“And it made him feel so happy,
it made him feel so good…”
It was the longest noodle suck of all time.
I would have cut it, the noodle, or wrapped it around the fork, but from across the kitchen table, with his head bent down, and his eyes looking up at me, the longest noodle suck of all time…was buying him think time.
Behind me, the pasta sauce still bubbled on the stove, my aunt stilled hum, and I still waited for my answer.
Had I known the spaghetti hadn’t been broken up before going into the pot…I would have waited.
You see, I had the misfortune of asking a short question during a long noodle.
On a long noodle suck, spontaneity ain’t going to happen.
While we wait for the noodle suck to stop here, let me set the stage. It’s a decade or so ago. ESPN has sent me home, Buffalo, to do some sort of story.
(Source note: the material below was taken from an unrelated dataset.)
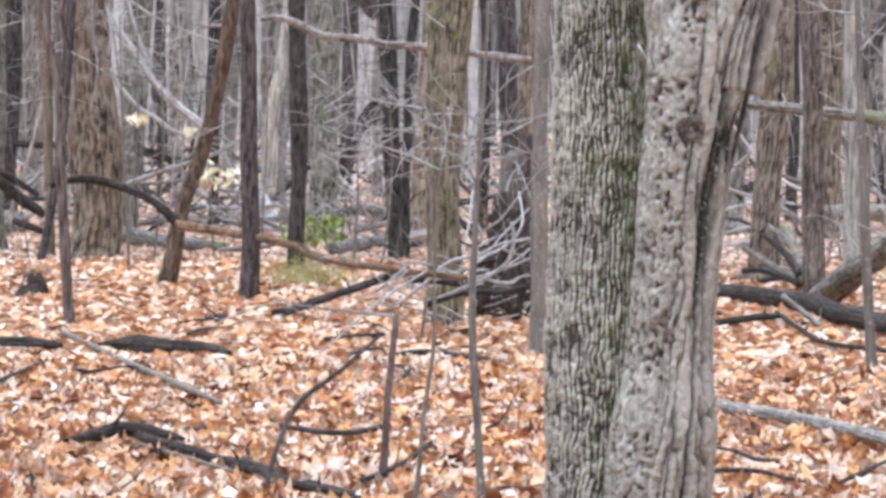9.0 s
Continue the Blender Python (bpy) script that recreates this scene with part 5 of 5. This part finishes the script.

I don’t remember what story, Bills or Sabres I’m betting, but whenever I came home I always knew where I could catch a free meal…and still get the per diem.
My aunt & uncle’s house.
Sibby Sisti, a MLB Utility Player for 14 seasons in the “Bigs” playing from 1939-1954 with the Boston Braves/Milwaukee Braves (in 1946 he played in the minor leagues and was named the Minor League Player of the Year while playing for the Indianapolis Indians).
I’m buttering some fresh Italian bread…and the noodle suck continues…
Uncle Sibby, “Call me Sib, Donnie, call me Sib…” had career stats of .244 Batting Average, 27 Home Runs, 260 RBI’s.
Sib played in the 1948 World Series and played with baseball greats Warren Spahn, Johnny Sain, Eddie Matthews, Eddie Stanky and was managed by Casey Stengel.
In the Robert Redford movie, The Natural, Uncle Sib played the manager of the Pittsburgh team during the film’s final sequence when Redford (Roy Hobbs) lights up the stadium with a home run shot to the lights.
“What was the question again Donnie?”
I’m 40-something years old, and up until the day Uncle Sib died, he called me Donnie. I protested ANYONE else calling me that name, would even correct them on doing so.
Except Uncle Sib.
“I asked, ‘How does it feel to be elected into the Boston Braves Hall of Fame?’”
Uncle Sib was one of the first four players elected into the Hall along with Spahn, Sain and Johnny Holmes.